Teams Taking Long-View Approach With Developing, Keeping Fans
Several team execs looked to the future and what their franchises would look like during the yesterday's opening panel at the '19 AXS Sports Facilities & Franchises conference. The biggest point of emphasis for the Celtics, according to team President Rich Gotham, is keeping longtime customers interested and coming back to TD Garden. That becomes more difficult in a world where tech continues to evolve. "How do we make sure that we're still retaining those customers and engaging them in ways they want to engage?" he asked. "I'm not sure I know what that looks like in 10 years, but I know we had to change in the last few years our view on what it really means to market, engage and retain a customer." One change highlighted in Boston: Gotham estimated the Celtics had 50-60 employees a decade ago, whereas today they have about 160 staffers.

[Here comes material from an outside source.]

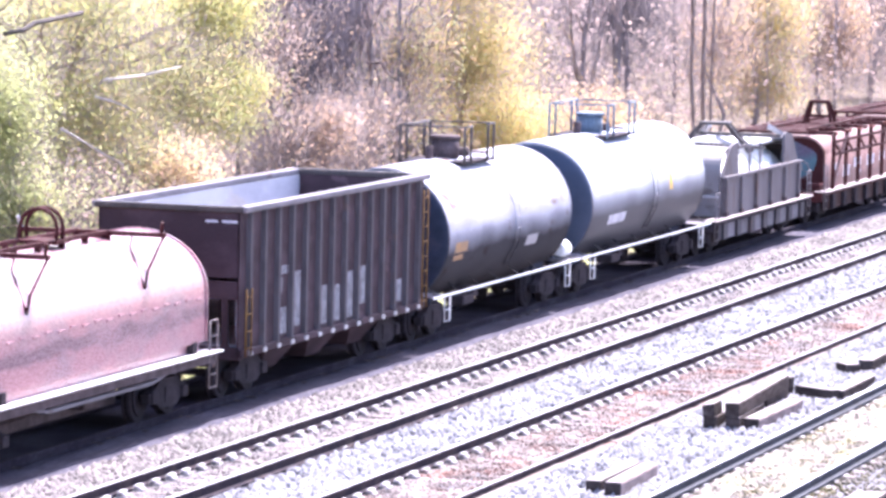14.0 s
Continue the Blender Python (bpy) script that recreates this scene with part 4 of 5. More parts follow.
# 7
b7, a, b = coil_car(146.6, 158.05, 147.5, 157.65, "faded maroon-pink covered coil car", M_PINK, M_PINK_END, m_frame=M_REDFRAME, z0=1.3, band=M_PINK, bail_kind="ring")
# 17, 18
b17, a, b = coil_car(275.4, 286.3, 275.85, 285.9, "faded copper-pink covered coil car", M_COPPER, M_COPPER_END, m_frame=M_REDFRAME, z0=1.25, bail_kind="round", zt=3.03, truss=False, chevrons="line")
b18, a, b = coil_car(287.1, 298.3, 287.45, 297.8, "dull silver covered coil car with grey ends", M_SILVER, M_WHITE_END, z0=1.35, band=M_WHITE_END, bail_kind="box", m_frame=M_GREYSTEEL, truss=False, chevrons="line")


def hopper_car(x0, x1):
    base, half = rail_car("hopper_car", x0, x1, "empty black open-top hopper car with ribbed sides", "hopper car")
    running_gear(base, half, 1.5)
    z0, z1, w = 0.95, 3.56, 1.47
    for sgn in (-1, 1):
        side = part("side_wall", Shape().box(-half, half, sgn * (w - 0.12), sgn * (w - 0.08), z0, z1), M_BLACK, base)
        part("top_chord", Shape().box(-half - 0.05, half + 0.05, sgn * (w - 0.16), sgn * (w + 0.05), z1 - 0.06, z1 + 0.06, 0.02), M_GREYSILL, side, "worn steel top chord")
        part("side_sill", Shape().box(-half, half, sgn * (w - 0.14), sgn * w, z0 - 0.12, z0 + 0.03, 0.02), M_BLACK, side)
        n = 14
        for i in range(n):
            x = -half + 0.45 + (2 * half - 0.9) * i / (n - 1)
            prof = [(x - 0.10, sgn * (w - 0.08)), (x - 0.06, sgn * w), (x + 0.06, sgn * w), (x + 0.10, sgn * (w - 0.08))]
            rib = Shape().loft([[(px, py, z) for px, py in prof] for z in (z0, z1 - 0.05)], False)
            part("rib", rib, M_RIB, side)
            cap = Shape().box(x - 0.09, x + 0.09, sgn * (w - 0.06), sgn * (w + 0.02), z0 - 0.10, z0 - 0.02)
            part("rib_foot", cap, M_GALV, side)
        # pale reweigh patches and marks between the ribs
        pitch = (2 * half - 0.9) / (n - 1)
        for i, (h0, h1) in {2: (0.12, 0.62), 3: (0.2, 1.25), 5: (0.1, 0.85), 6: (0.1, 0.8), 7: (0.1, 1.0), 8: (0.3, 1.05), 11: (0.15, 0.6)}.items():
            x = -half + 0.45 + pitch * (i + 0.5)
            part("marking", Shape().box(x - 0.22, x + 0.22, sgn * (w - 0.08), sgn * (w - 0.074), z0 + h0, z0 + h1), M_FADEDMARK, side, "pale faded marking panel")
    for k in (-1, 1):
        e = part("end_wall", Shape().box(k * half, k * (half - 0.06), -w + 0.1, w - 0.1, 1.9, z1), M_BLACK, base, "dark brown-black end wall")
        part("end_chord", Shape().box(k * (half - 0.08), k * (half + 0.06), -w, w, z1 - 0.06, z1 + 0.06, 0.02), M_STEELWORN, e)
        part("slope_sheet", Shape().add([(k * half, -w + 0.12, 2.3), (k * half, w - 0.12, 2.3), (k * 1.6, w - 0.12, 1.0), (k * 1.6, -w + 0.12, 1.0), (k * half, -w + 0.12, 2.24), (k * half, w - 0.12, 2.24), (k * 1.6, w - 0.12, 0.94), (k * 1.6, -w + 0.12, 0.94)],
                                        [(0, 1, 2, 3), (7, 6, 5, 4), (0, 4, 5, 1), (1, 5, 6, 2), (2, 6, 7, 3), (3, 7, 4, 0)]), M_HOPPER_IN, base)
        for y in (-1.1, -0.4, 0.4, 1.1):
            part("end_post", Shape().box(k * (half - 0.02), k * (half - 0.14), y - 0.06, y + 0.06, 1.0, 1.9), M_BLACK, e)
        part("end_sill", Shape().box(k * half, k * (half - 0.2), -w + 0.05, w - 0.05, 0.78, 1.02, 0.02), M_BLACK, base)
        for sgn in (-1, 1):
            ladder(base, k * (half - 0.22), sgn * (w + 0.04), 0.85, 2.1 if k < 0 else 3.3, M_RUSTYELLOW, 0.3, 4 if k < 0 else 8)
    for sgn in (-1, 1):
        part("lining", Shape().box(-half + 0.08, half - 0.08, sgn * (w - 0.17), sgn * (w - 0.13), 1.2, z1 - 0.07), M_HOPPER_IN, base, "worn bright inside wall")
    part("cross_brace", Shape().box(-0.06, 0.06, -w + 0.15, w - 0.15, 2.9, 3.1, 0.01), M_HOPPER_IN, base)
    part("floor_sheet", Shape().box(-half + 0.3, half - 0.3, -w + 0.14, w - 0.14, 1.0, 1.03), M_HOPPER_IN, base)
    part("center_sill", Shape().box(-half, half, -0.25, 0.25, 0.65, 0.95), M_BLACK, base)
    for x in (-2.6, 0.0, 2.6):
        ch = Shape().loft([[(x - 1.2, -1.3, 1.0), (x + 1.2, -1.3, 1.0), (x + 1.2, 1.3, 1.0), (x - 1.2, 1.3, 1.0)], [(x - 0.4, -0.9, 0.35), (x + 0.4, -0.9, 0.35), (x + 0.4, 0.9, 0.35), (x - 0.4, 0.9, 0.35)]], False)
        part("discharge_chute", ch, M_BLACK, base)
    bars_of_text(base, -w + 0.14, -half - 0.002, 3.31, (0.3, 0.24), 0.045, M_MARK, axis="y")
    bars_of_text(base, -half + 2.2, -w + 0.078, 2.2, (0.09, 0.3, 0.09), 0.16, M_FADEDMARK)
    bars_of_text(base, -half + 2.25, -w + 0.078, 1.85, (0.16,), 0.3, M_GREYSILL)
    return base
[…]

LAUNCH SEQUENCE: L.A. Wildcats President Heather Brooks Karatz is starting from scratch with her XFL team, and she said the league's debut five months from now allows a runway to build a team that matches fans' values and wishes. Karatz started a series of fan meet-and-greets where she gets together with supporters at local bars and restaurants to go over what they want to see out of the team. "Through that process, some ideas are good, some ideas aren't," she said. "But I'm building that generational relationship with that fan so that they're going to be a fan for life." Karatz also was asked what will allow the XFL to succeed when a league like the AAF did not. At least one upside, she said, is having all teams under one XFL umbrella. It "allows a sense of collaboration" and efficiency, she said.

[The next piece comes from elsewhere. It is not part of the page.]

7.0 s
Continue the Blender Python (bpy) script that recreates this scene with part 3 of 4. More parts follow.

CUTTING THROUGH THE NOISE: A crowded sports marketplace is common, and that is certainly the case in the Twin Cities, which count seven pro franchises as well as the Univ. of Minnesota. Breaking through that noise is something T'Wolves and Lynx CEO Ethan Casson is making a priority. "Time continues to be the most important currency for people," he said. "At the core, that's one of our biggest challenges. In that, how do you stay connected to that customer? ... How do you maintain that connectivity? What are we doing to attract a new audience?" The flip side of those challenges, Casson said, is opportunity. "We've embraced that opportunity, and I think it allows teams, leagues and others in the industry to really challenge the norm," he said.
KEEPING FANS HAPPY: For TD Garden and Bruins CRO Glen Thornborough, it is all about in-arena experience. He said the venue needs to create as "much of a frictionless experience as possible." Thornborough: "The goal is for everyone to be treated the same way when they enter the building." He added another challenge he faces is the "generalization of the season ticket holder," noting there are some 50-year-plus season-ticket holders for both the Celtics and Bruins. Thornborough: "When that generation dissolves, what does it look like? How do they want to experience live content?"